Dolph and Sly trained in the gym on a three-day split - chest and backs/shoulders, arms and legs - six days a week, with ab training twice a day. "Sometimes I would wake up in the middle of the night and do a couple of sets of abs," explains Dolph, "just so I would look that much better in the gym the next day. That's how motivated I was by Sly."

Dolph ripped up to about 240 and was in the best shape of his life. But once "Rocky IV" started filming, he faced another problem - trying to maintain that level of conditioning 12 hours a day for months at a time. "Bodybuilders usually have to peak for just one or two days," says Dolph, "but when you are making a movie you have to hold your shape a lot longer. Sometimes you have a scene which includes shots taken weeks or months apart. You can't look one way in one shot and totally different in another." Diet was an important aspect of this need to stay in good shape for long periods of time. Stallone arranged to have his own cook on the set and Dolph either ate with him or brought his own food. When they went off on location, Dolph would give a list of special foods and Weider supplements he needed to the prop man. Joe Weider had made up a series of supplement packs for Sly and Dolph and the results were impressive. The audience at the Los Angeles premiere of "Rocky IV" gasped when Dolph first appeared on screen without his shirt. And Stallone looked even bigger and more ripped than his memorable Rambo shape.

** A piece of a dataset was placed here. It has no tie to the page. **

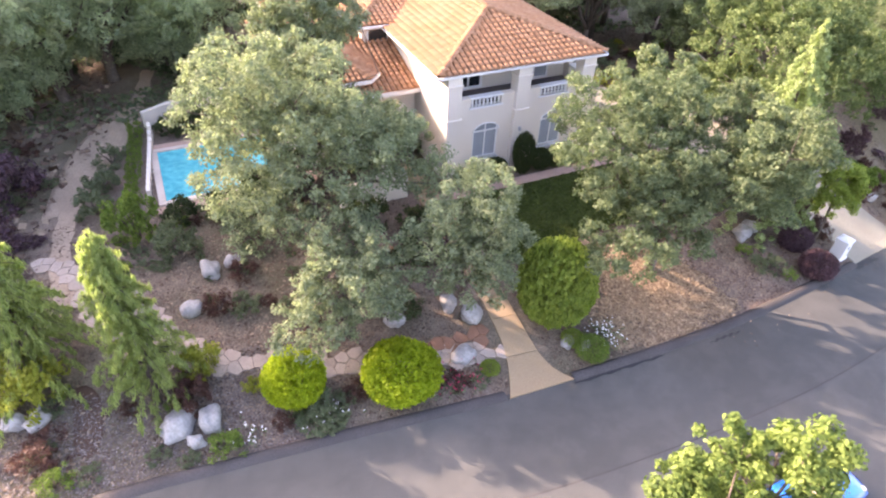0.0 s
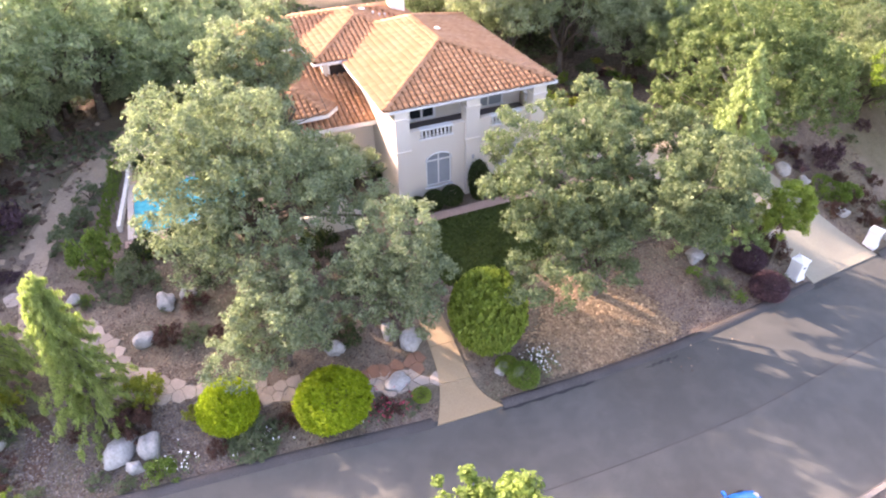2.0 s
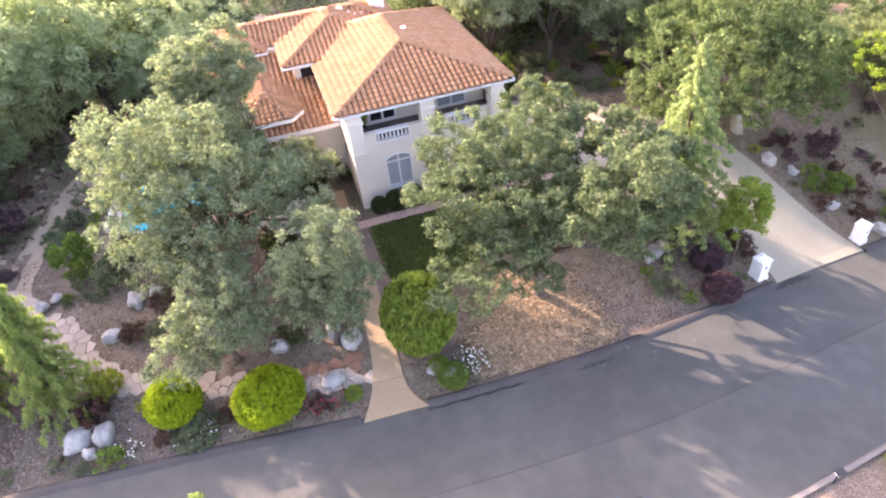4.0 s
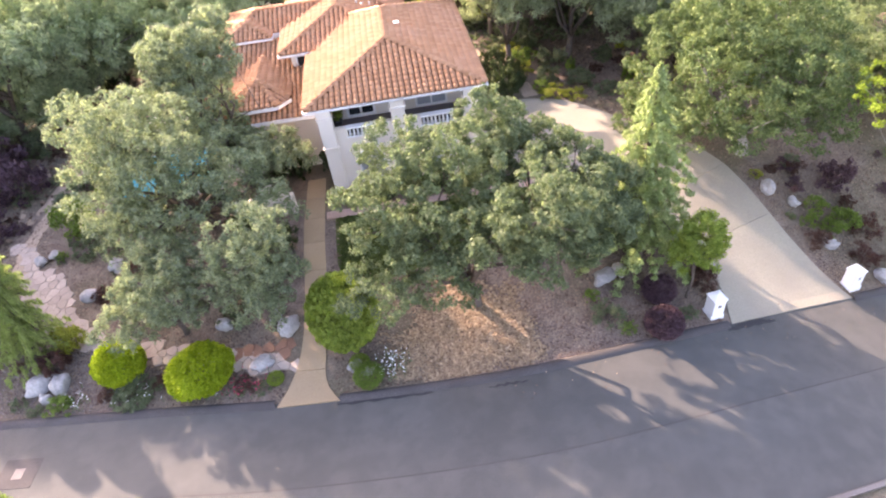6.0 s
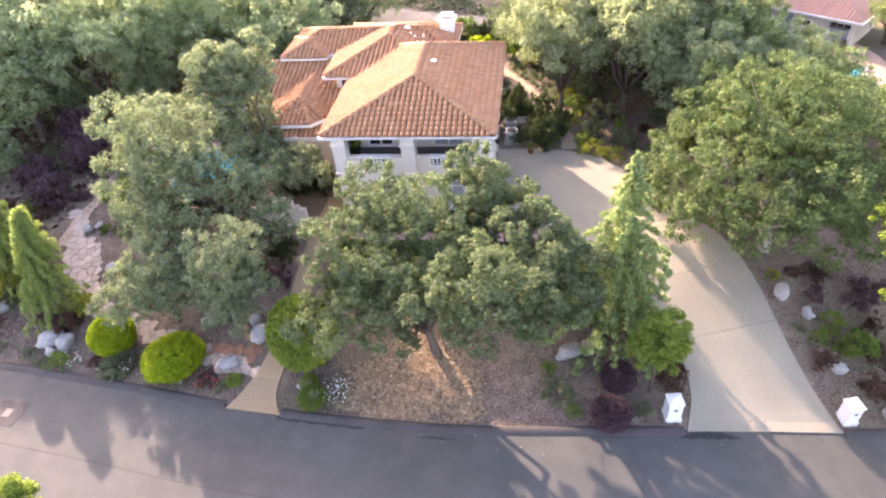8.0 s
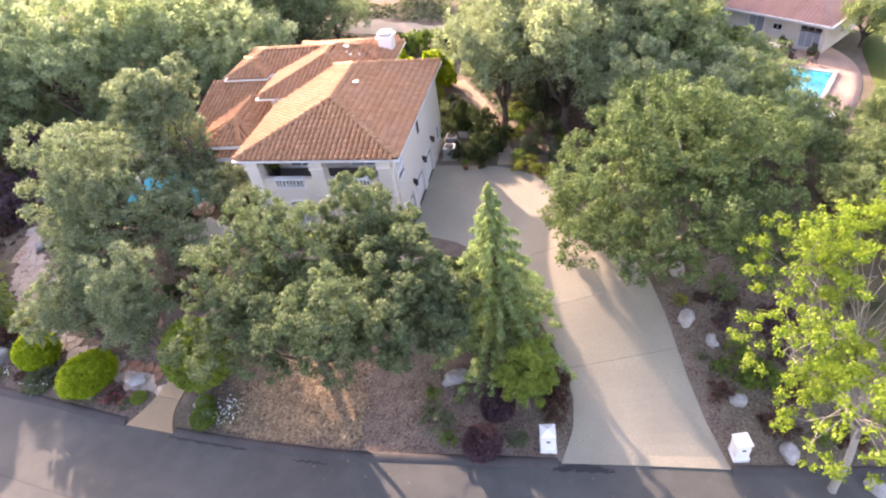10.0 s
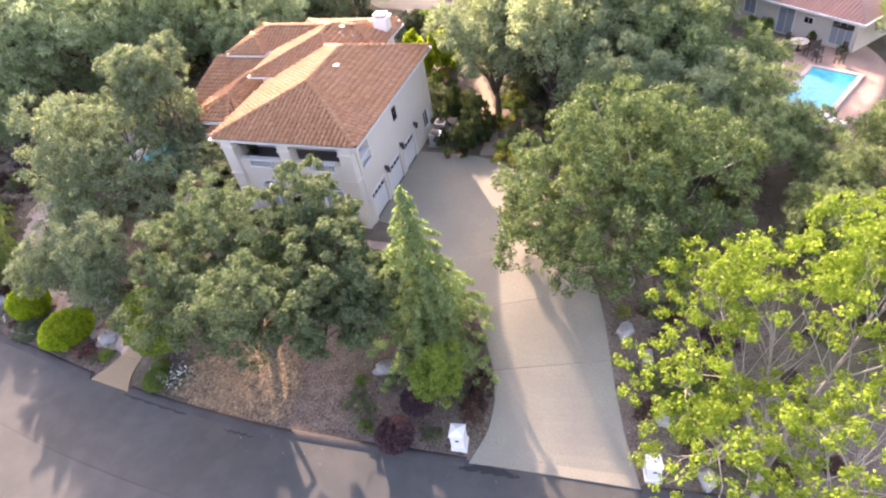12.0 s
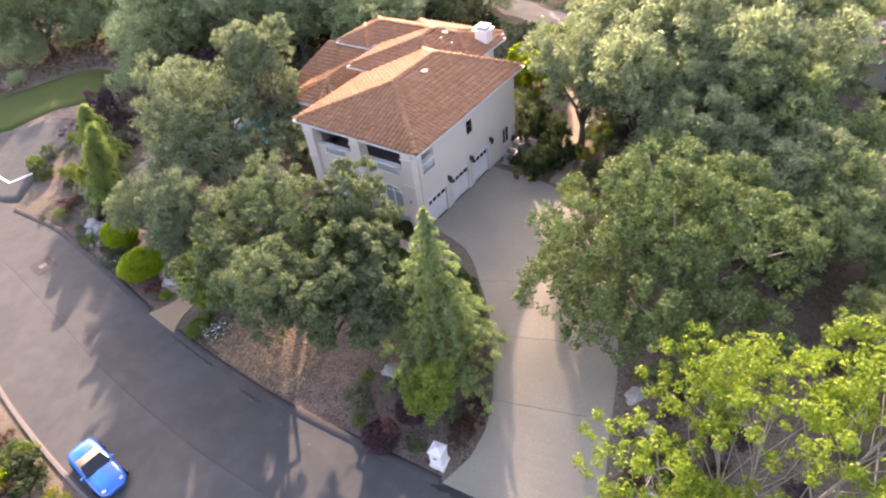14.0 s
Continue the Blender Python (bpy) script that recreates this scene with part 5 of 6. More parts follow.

"Training for the movie has changed my life, " declares Lundgren. "With Sly's help, I've learned so much about my body and how it responds to training and diet. I've developed a whole new standard as to how I will stay in shape for the rest of my life." Well, the rest is history. Watching Dolph in the ring in "Rocky IV," seeing his enormous size, awesome muscularity, incredible speed and power, it's hard to believe that he was once the sort of teenager who got sand kicked in his face by the neighborhood bully. But until the age of 15, he was actually shorter and smaller than most of his peers and constantly getting beat up by bigger kids. "I never expected to be tall," he admits, "so I figured I'd better learn to fight. I took up judo first, then karate, and eventually full-contact kick boxing. I discovered I had a kind of killer instinct. Whenever I got hit, I got mad and fought harder. In combat sports, that's something you either have or you don't. You really develop it. It's instinctive."

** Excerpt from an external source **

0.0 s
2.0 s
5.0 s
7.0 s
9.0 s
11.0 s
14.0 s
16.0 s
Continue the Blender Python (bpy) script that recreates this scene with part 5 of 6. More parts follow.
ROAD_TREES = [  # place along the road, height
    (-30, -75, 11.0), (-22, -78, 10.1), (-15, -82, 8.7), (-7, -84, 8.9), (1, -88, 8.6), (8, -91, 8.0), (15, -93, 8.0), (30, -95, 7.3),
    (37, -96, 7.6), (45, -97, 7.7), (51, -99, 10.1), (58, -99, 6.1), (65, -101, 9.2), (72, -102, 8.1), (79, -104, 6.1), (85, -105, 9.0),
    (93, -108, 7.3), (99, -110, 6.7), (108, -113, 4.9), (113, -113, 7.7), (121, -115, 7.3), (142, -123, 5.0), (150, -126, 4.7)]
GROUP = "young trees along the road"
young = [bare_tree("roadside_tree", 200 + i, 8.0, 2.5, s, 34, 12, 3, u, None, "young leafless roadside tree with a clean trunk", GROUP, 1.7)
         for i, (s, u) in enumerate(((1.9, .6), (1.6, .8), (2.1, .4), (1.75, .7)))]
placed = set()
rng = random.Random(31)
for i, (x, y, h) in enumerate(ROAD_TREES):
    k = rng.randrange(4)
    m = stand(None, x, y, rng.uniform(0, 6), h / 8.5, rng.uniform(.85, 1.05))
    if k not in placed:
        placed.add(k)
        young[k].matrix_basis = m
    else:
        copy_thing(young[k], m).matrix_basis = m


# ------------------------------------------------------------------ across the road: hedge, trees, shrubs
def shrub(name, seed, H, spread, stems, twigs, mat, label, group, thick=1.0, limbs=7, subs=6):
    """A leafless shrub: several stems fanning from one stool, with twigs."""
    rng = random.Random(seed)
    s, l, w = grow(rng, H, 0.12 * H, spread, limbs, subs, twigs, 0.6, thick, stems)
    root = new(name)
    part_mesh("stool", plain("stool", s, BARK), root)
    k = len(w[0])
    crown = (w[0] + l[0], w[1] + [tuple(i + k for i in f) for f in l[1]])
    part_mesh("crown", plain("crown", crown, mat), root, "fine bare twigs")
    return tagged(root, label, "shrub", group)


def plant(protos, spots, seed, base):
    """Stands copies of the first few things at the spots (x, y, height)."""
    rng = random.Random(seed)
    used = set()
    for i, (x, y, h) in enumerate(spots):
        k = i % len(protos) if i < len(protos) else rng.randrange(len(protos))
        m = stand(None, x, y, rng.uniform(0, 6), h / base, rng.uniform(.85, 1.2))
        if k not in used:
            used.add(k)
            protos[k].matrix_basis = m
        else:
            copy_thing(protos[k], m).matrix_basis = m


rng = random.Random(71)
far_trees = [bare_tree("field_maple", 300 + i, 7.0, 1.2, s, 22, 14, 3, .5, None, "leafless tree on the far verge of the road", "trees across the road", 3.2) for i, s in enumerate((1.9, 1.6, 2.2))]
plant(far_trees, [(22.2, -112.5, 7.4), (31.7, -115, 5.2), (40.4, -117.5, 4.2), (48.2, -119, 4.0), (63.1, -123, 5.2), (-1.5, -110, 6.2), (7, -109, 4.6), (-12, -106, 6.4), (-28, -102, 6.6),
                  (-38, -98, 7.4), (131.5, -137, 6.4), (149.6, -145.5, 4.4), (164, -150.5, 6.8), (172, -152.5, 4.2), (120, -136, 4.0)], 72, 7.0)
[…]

By 18, at 6' 4" and 180 pounds, Dolph began to rack up an impressive series of full-contact knockouts, most of them achieved by his powerful legs. He was fighting opponents who were heavier, but lacked his speed and flexibility. As a result, he won kick-boxing titles in Europe and Australia and gained a reputation for regularly sending opponents to the hospital. "I had to start lifting weights as I grew into a heavyweight," Dolph explains, "because I was so bloody tall and lean it was too easy for little powerpacks to knock me down with one shot. I didn't really learn about how to build and shape the body, though, until I started training for 'Rocky IV.'"

Despite his competitive athletic background and the impact his physique has made on the public, Dolph has very serious theatrical aspirations and doesn't want to be typecast by his muscles. But he is smart enough to know that you take advantage of your attributes. "Muscles are becoming fashionable these days," Dolph explains, "especially among actors. The whole idea of being fit and strong is going to get even more popular in the future. But aside from a few stars like Sly, Chuck Norris, Lou Ferrigno, and Arnold Schwarzenegger, there aren't many actors around who are really that well-built. So I plan to keep doing lots of weight training and get into even more fantastic shape than ever before. But even if I weren't acting, I'd keep training anyway. There's something about the pump and the feeling you get after a great workout. It's fantastic!"